This is a controller which takes a controller as input and scales it from one range to another.
The 'scale controller can be created using the following Lisp syntax:
(make-controller 'scale dimension in_min in_max out_min out_max controller)
The 'scale controller takes six arguments:
The number of dimensions should be the same as that of the input controller.
The minimum and maximum values are provided as fixed values.
The input and output range is not clipped, therefore any out-of-range values will still be appropriately scaled, according to the multiplier derived form the given input and output ranges.

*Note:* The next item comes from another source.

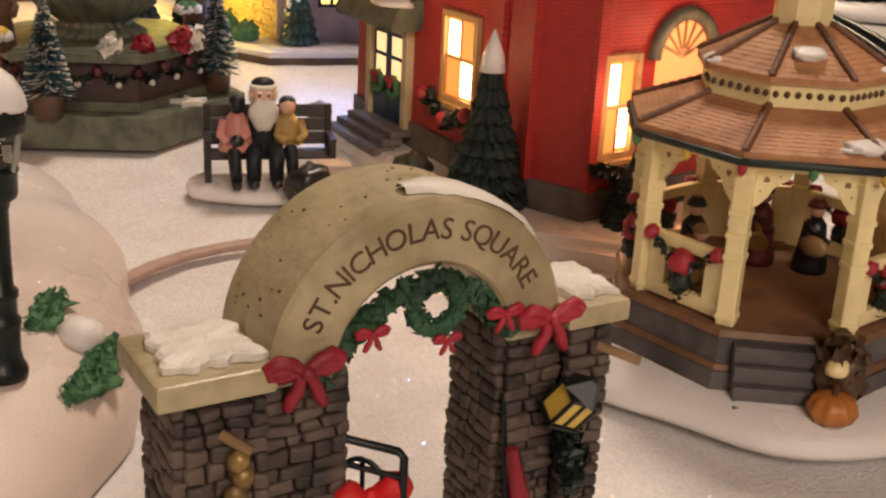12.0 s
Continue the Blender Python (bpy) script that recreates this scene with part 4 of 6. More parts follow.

Scaling controllers is a necessary and useful tool. The following example shows a break-point envelope controller that is scaled and inverted using the 'scale controller (a graph of the original and scaled envelopes is shown in the image, above):
(setq my-env (make-controller 'envelope 1 '((0 0.0) (0.2 1.0) (0.4 0.7) (1.2 0.7) (2 0))))
(setq my-scale (make-controller 'scale 0 0 1 2 -2 my-env))
One common use is scaling the speed of an access so it can be used as an input force for another object, such as this one which scales speed values by a factor of 50:
(setq speed-ctl (make-controller 'access-speed 1 my-string-out))
(setq scaledspeed-ctl (make-controller 'scale 1 0 1 0 50 speed-ctl))
(make-connection 'force my-plate-acc scaledspeed-ctl)
Additionally, MIDI controllers always output values between 0 and 127, so we generally need to use a scale controller to apply those values meaningfully in Modalys. For example, if we wanted to use pitch bend to control the frequency of a sine wave (controller) between 220Hz and 440Hz, we could do the following:
(setq midi-ctl (make-controller 'midi-file 1 "my-midi-file.mid" 1 (list 'pitchbend)))
(setq scaledmidi-ctl (make-controller 'scale 1 0 127 220 440 midi-ctl))
(setq sine-ctl (make-controller 'sine 1 scaledmidi-ctl))
There are no special options for this controller.